Ludwig van Beethoven is one of the most widely recognized and admired composers in the history of Western music, and served as an important bridge between the Classical and Baroque era styles he admired and the Romantic style his music would come to personify. Beethoven was born in 1770 into a modest family in the small German provincial town of Bonn, where he would study composition and play the piano and viola until moving to Vienna in his early 20’s where he would live the rest of his life.
Beethoven was an earlier admirer of two of the most important figures of the Classical era: Franz Haydn and Wolfgang Amadeus Mozart. Haydn in particular became a fundamental influence and figure in Beethoven’s early career, with Beethoven playing over 50 Haydn Symphonies with the Esterhazy Court Orchestra as a violist, and leaving Bonn to go study with the master himself as a pupil. As a close friend wrote him upon his departure from his hometown, it was time to go to Vienna to “receive Mozart’s spirit from Haydn’s hands.”

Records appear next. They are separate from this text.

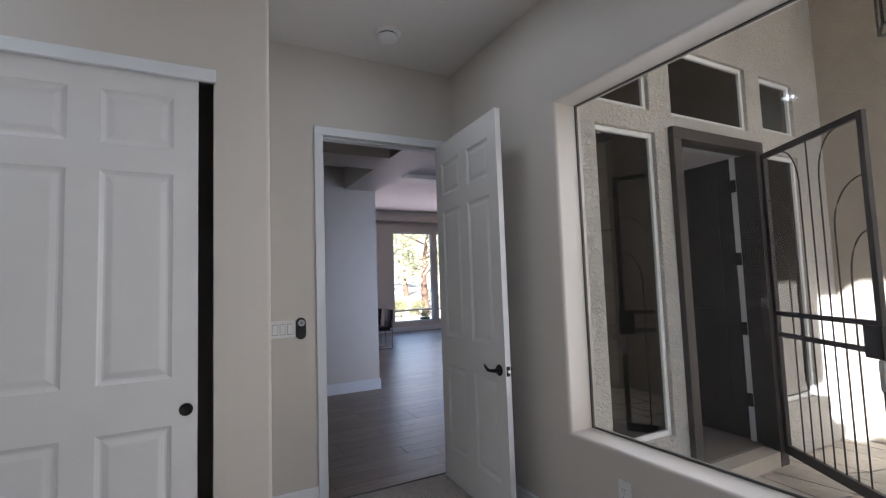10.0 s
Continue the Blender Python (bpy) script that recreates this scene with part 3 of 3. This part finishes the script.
first = outlet(pose(0.725, YL, 0.44, 0, 0, 0))
copy_thing(first, pose(2.915, YW, 0.398, 0, 0, 180))

GAP = material("grey_gap", (0.22, 0.22, 0.22), 0.6, vary=0.05)
switch = thing("light_switch", "white three-gang rocker switch plate beside the door", "light switch", pose(XD, 0.361, 1.152, 0, 0, -90))
part("plate", boxed(-0.079, 0.079, -0.006, 0.0, -0.055, 0.055, 0.003), PLASTIC, switch)
for dx in (-0.046, 0.0, 0.046):
    # grey rim painted in for the shaded gap round the rocker
    fr = part("rocker_gap", boxed(dx - 0.0175, dx + 0.0175, -0.0072, -0.006, -0.034, 0.034, 0.0004), GAP, switch)
    bm = bmesh.new()
    vs = [bm.verts.new(p) for p in ((dx - 0.0155, -0.0075, -0.031), (dx + 0.0155, -0.0075, -0.031), (dx + 0.0155, -0.0115, 0.031), (dx - 0.0155, -0.0115, 0.031), (dx - 0.0155, -0.006, -0.031), (dx + 0.0155, -0.006, -0.031), (dx + 0.0155, -0.006, 0.031), (dx - 0.0155, -0.006, 0.031))]
    for f in ((0, 1, 2, 3), (0, 4, 5, 1), (1, 5, 6, 2), (2, 6, 7, 3), (3, 7, 4, 0)):
        bm.faces.new([vs[i] for i in f])
    part("rocker", bm, PLASTIC, switch)
    for dz in (-0.046, 0.046):
        part("screw", turned([(0.0, 0.0), (0.003, 0.0), (0.002, 0.001), (0, 0.001)], 10), GREY_PLASTIC, switch, m=pose(dx, -0.006, dz, 90, 0, 0))

remote = thing("fan_remote", "black oval fan remote in its wall holder", "remote control", pose(XD, 0.247, 1.152, 0, 0, -90))


def pill(hw, hh, y0, y1, bevel):
    bm = bmesh.new()
    out = [(hw * math.cos(a), (hh - hw) + hw * math.sin(a)) for a in (math.pi * i / 12 for i in range(13))]
    out += [(-x, -z) for x, z in out]
    lo, hi = [bm.verts.new((x, y0, z)) for x, z in out], [bm.verts.new((x, y1, z)) for x, z in out]
    for i in range(len(out)):
        bm.faces.new((lo[i], lo[(i + 1) % len(out)], hi[(i + 1) % len(out)], hi[i]))
    f1 = bm.faces.new(lo)
    bm.faces.new(hi)
    bmesh.ops.bevel(bm, geom=list(f1.edges), offset=bevel, segments=3, affect="EDGES")
    return bm


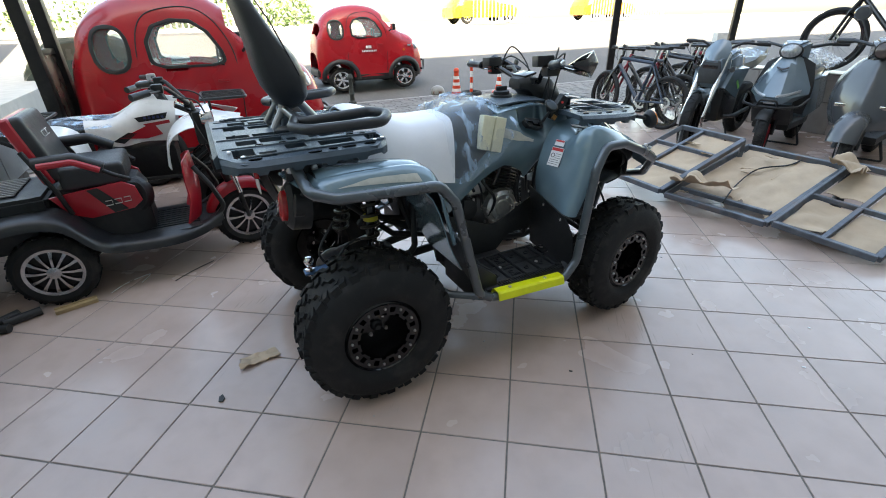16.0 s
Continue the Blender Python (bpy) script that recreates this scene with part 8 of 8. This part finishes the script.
def build_far_car(label, a, n, paint):
    p = SD * a + SN * n + Vector((0, 0, climb(min(n, 17.0)) if n > 9 else climb(n)))
    c = thing("parked_car", label, "car", pose(p.x, p.y, p.z, 0, 0, -55), "cars across the street")
    bm = bmesh.new()
    loft(bm, [[(x, -w, 0.22), (x, w, 0.22), (x, w, zs), (x, w * 0.75, zt), (x, -w * 0.75, zt), (x, -w, zs)] for x, w, zs, zt in ((-1.6, 0.55, 0.55, 0.66), (-1.45, 0.66, 0.72, 0.85), (-1.1, 0.70, 0.75, 1.15), (-0.2, 0.70, 0.75, 1.2), (0.45, 0.70, 0.74, 0.82), (1.3, 0.66, 0.62, 0.70), (1.6, 0.52, 0.50, 0.55))])
    bmesh.ops.recalc_face_normals(bm, faces=bm.faces)
    bmesh.ops.bevel(bm, geom=bm.edges[:], offset=0.05, segments=2, affect="EDGES")
    part("body", bm, paint, c)
    for s in (-1, 1):
        bm = bmesh.new()
        prism(bm, [(-1.15, 0.80), (-0.95, 1.08), (-0.25, 1.10), (0.25, 0.82)], 0.02, pose(0, s * 0.655, 0, 90, 0, 0))
        part("window", bm, WINDG, c)
        for x in (-1.0, 1.0):
            cast_wheel(c, "wheel", pose(x, s * 0.60, 0.27, 0, 0, 0 if s < 0 else 180), 0.27, 0.15, 0.17, 6, RIMSIL)
    return c


build_far_car("yellow taxi parked behind the white fence", 10.0, 18.3, mat("taxi_yellow", (0.62, 0.50, 0.03), 0.3, coat=0.5))
build_far_car("orange car parked behind the white fence", 17.0, 18.5, mat("orange_paint", (0.6, 0.22, 0.02), 0.3, coat=0.5))
build_far_car("dark green car parked near the terrace", -2.2, 9.9, mat("dark_green_paint", (0.03, 0.05, 0.04), 0.3, coat=0.5))
bm = bmesh.new()
p = SD * 10.9 + SN * 7.6
box(bm, (p.x, p.y, 0.42), (0.35, 0.35, 1.1), None, 0.02)
tagged(part("utility_box", bm, mat("pale_grey_cabinet", (0.5, 0.5, 0.48), 0.6)), "pale grey utility cabinet in the street", "cabinet")
# leafy hedge behind the far fence
LEAF = mat("hedge_leaf", (0.06, 0.11, 0.025), 0.6, 0, 0.2, 8, isl=0.45)
rnd = random.Random(3)
verts, faces = [], []
for k in range(2600):
    p = SD * rnd.uniform(-8, 3) + SN * rnd.uniform(18.6, 20.2)
    z = climb(17.0) + rnd.uniform(0.2, 1.9) * (0.75 + 0.25 * math.sin(p.x * 2.1))
    c = Vector((p.x, p.y, z))
    u = Vector((rnd.uniform(-1, 1), rnd.uniform(-1, 1), rnd.uniform(-1, 1))).normalized() * 0.10
    w = u.orthogonal().normalized() * 0.06
    k0 = len(verts)
    verts += [c - u, c + w, c + u, c - w]
    faces.append((k0, k0 + 1, k0 + 2, k0 + 3))
me = bpy.data.meshes.new("hedge")
me.from_pydata([tuple(v) for v in verts], [], faces)
tagged(part_me("hedge", me, LEAF), "loose green hedge behind the far fence", "hedge", kind="stuff")
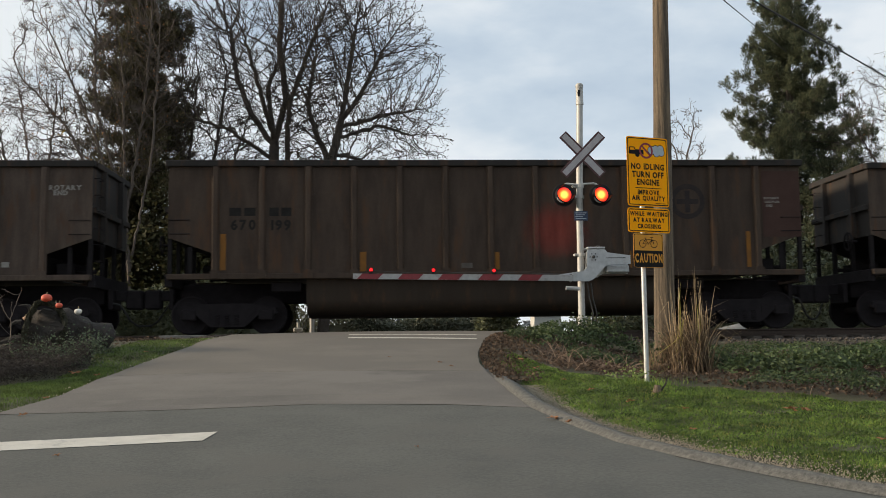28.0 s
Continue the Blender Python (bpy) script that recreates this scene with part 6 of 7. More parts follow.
leaf_mat("climbing_ivy", [(4.16 + rngv.gauss(0, 0.16), 14.6 + rngv.gauss(-0.05, 0.08), 0.80 + abs(rngv.gauss(0, 0.3))) for _ in range(200)], IVY, 0.06, "sparse ivy leaves climbing the pole foot", "ivy")
leaf_mat("weed_tuft", [(3.35 + rngv.gauss(0, 0.18), 13.35 + rngv.gauss(0, 0.15), 0.68 + abs(rngv.gauss(0, 0.13))) for _ in range(420)], WEED, 0.045, "pale green weeds at the sign post foot", "weeds")
leaf_mat("weed_tuft", [(4.05 + rngv.gauss(0, 0.28), 19.2 + rngv.gauss(-0.2, 0.2), 1.46 + abs(rngv.gauss(0, 0.12))) for _ in range(700)], IVY, 0.075, "ivy round the foot of the gate mast", "ivy")
blades("tall_grass_tuft", [(3.5 + rngv.gauss(0, 0.25), 12.95 + rngv.gauss(0, 0.1)) for _ in range(260)], GRASS, 0.05, 0.13, 0.004, "longer grass round the sign post", 0.8)


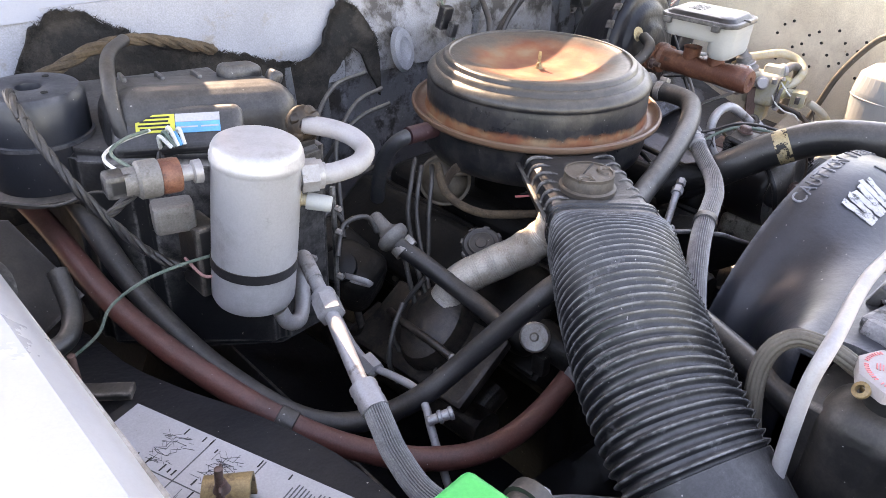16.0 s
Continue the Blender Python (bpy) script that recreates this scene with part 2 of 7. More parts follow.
M_silver_panel = material("silver_grey_paint", (0.27, 0.275, 0.295), 0.30, second=(0.235, 0.24, 0.26), third=(0.22, 0.2, 0.18), third_scale=14, third_lo=0.6, third_hi=0.7)
M_orange = material("orange_lens", (0.36, 0.15, 0.055), 0.35, second=(0.28, 0.12, 0.05))
M_fuzz = material("torn_insulation", (0.014, 0.013, 0.012), 0.95, second=(0.045, 0.038, 0.032), mix_scale=24, third=(0.09, 0.075, 0.06), third_scale=90, third_lo=0.6, third_hi=0.75, bump=1.0, bump_scale=220)
M_foil = material("foil_tube", (0.50, 0.46, 0.40), 0.40, 0.25, second=(0.38, 0.33, 0.27), mix_scale=24, third=(0.24, 0.18, 0.13), third_scale=45, third_lo=0.60, third_hi=0.74, bump=0.7, bump_scale=70)
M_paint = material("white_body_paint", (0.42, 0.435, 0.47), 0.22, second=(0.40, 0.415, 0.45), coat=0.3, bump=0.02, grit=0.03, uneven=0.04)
M_paint_old = material("worn_grey_paint", (0.10, 0.105, 0.115), 0.38, second=(0.19, 0.195, 0.21), mix_scale=9, mix_lo=0.48, mix_hi=0.64, third=(0.022, 0.021, 0.021), third_scale=16, third_lo=0.50, third_hi=0.60, dust=DUST, dust_amount=0.2)
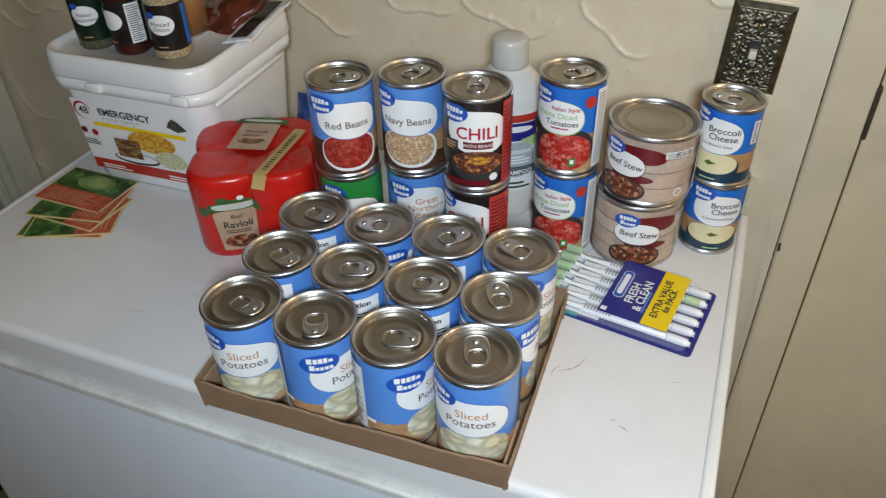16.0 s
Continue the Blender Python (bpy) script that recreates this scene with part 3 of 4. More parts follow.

Moving to Vienna in 1792 proved fruitful to Beethoven, who despite some difficulties with Haydn studied with him and many others (including the often and unjustly maligned Antonio Salieri), honing his craft and undoubtedly being surrounded by Mozart’s music, his other Classical-era idol, whose influence is strongly felt in Beethoven’s piano concertos. Beethoven’s impressive piano writing and ambitious symphonies made quick splashes, and by the time he was onto his Fifth Symphony in 1808 heads of state at peace accords in Vienna would schedule their meetings around Beethoven performances so as to not miss them.
A virtuoso pianist and an often difficult man, Beethoven nonetheless impressed with his fierce individualism and determination in an age where patronage was still the norm. While he did not abandon patronage entirely as Mozart had, Beethoven rarely went out of his way to please anyone but himself. His legend grew as he kept performing and composing while becoming fully deaf, a handicap he would carry for the last 30 years of his life. Instead of his deafness impeding his composition, his individualistic style only intensified upon his discovery of his impending deafness, leading to some of his most beloved works, including his last three Piano Concertos and the immortal Fifth Symphony. This crisis made Beethoven take his Classical style and bring it to new emotional highs and lows, expanding the symphony’s length, color palate and dynamic levels, and introducing the trombones as an orchestral instrument to great effect.
He is also credited with fully embracing the expanding range of the piano in his sonatas and concertos, and for inadvertently popularizing steel-framed keyboards, as he would often leave a stream of broken wooden pianos on stages wherever he performed. The emotional depth, expanded orchestration, and immense length of his works (for his time) were all hallmarks of what would come to be known as the Romantic era, yet all of Beethoven’s works were rooted in a Classical era aesthetic of clear form and function – just through a much more emotional (and unpredictable) filter.
While the onset of his deafness may have launched Beethoven’s more emotional “Middle Period,” the beginning of the rediscovery and cataloguing of Bach’s music brought upon by Mendelssohn ended up leading to the masterworks of Beethoven’s “Late Period.” Although Beethoven had performed Bach’s Well Tempered Klavier publicly since he was 12, a new fascination formed of the Baroque master’s style after his rediscovery, and this intellectual curiosity would lead to the intensely contrapuntal masterworks of Beethoven’s later life, including the Ninth Symphony, Missa Solemnis, and his late string quartets. By the end of his brilliant career (he died in 1827), Beethoven had become the ultimate fusion composer, taking the best of the classical and Baroque eras and sending it to new dynamic, instrumental, and emotional extremes that would define the Romantic era of music in the 19th Century.